Government Spotlight on Ethnic Youngsters’ Work to Transform Communities

Government Spotlight on Ethnic Youngsters

Ethnic youngsters from a pioneering project which has helped tackle social cohesion, homelessness and deprivation have been invited to London to show the government how they are uniting communities.
The students from Thomas Whitham sixth form, Burnley, are part of a delegation heading to the House of Commons on Tuesday after the success of the ground-breaking initiative, which has brought together children from different religions and backgrounds to help local people and improve their life chances.

Youngsters at the summit, which will be attended by Justice Minister Jack Straw and Schools Minister Vernon Coaker have worked together with student volunteers to improve their local communities as part of the Voltage project, run by the award-winning Lancaster University Volunteering Unit (LUVU).
The pioneering initiative encourages youngsters, helped by student volunteers, to set up social enterprises, aiming to make a real difference to their communities and is the first of its kind in the country.
The scheme was praised by Prime Minister Gordon Brown for ‘inspiring the students of tomorrow’ when volunteers visited 10 Downing Street earlier this year.
Students identified a need in their school or community and thought about how they could use their skills and passions to create a business that would meet the need and make a difference.
They visited Lancaster University to create a marketing campaign for their social enterprise, which they operated for four weeks.
The Go Green team from Thomas Whitham sixth form, which was built to help community cohesion in an area battling to counter the BNP, was chosen to be part of the delegation after winning the project’s Outstanding Enterprise award for, among other things, launching and promoting a recycling scheme.
Around £2,000 in profit from the Burnley scheme is being invested into the community through a variety of groups including Children in Need and Pendleside Hospice.
Ben Matthews, LUVU director, said: “We believe we are delivering a social enterprise project like no other in the country and we are thrilled and honoured that the government wants to learn more about what we are doing.
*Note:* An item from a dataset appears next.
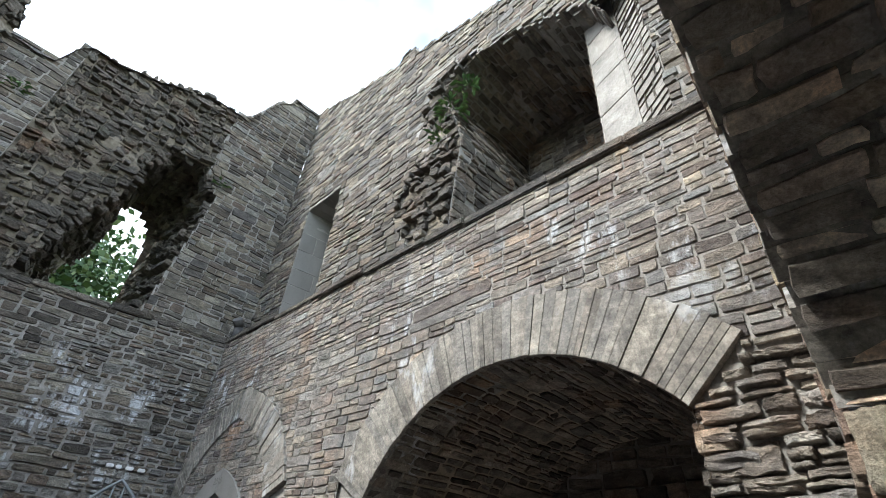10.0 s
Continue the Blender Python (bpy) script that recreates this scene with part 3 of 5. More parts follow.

“Young people such as those from Thomas Whitham have the skill and vision to make a difference in their communities. Voltage gives them the help and experience they need to turn their ideas into reality.”

LUVU aims to have 800 students a year working and making a difference to local communities by 2012. Voltage will play a key role in that vision.

LUVU’s work has been recognised at a national level. This year it was named Best Work Experience Provider – Charitable Sector at the National Council for Work Experience Awards.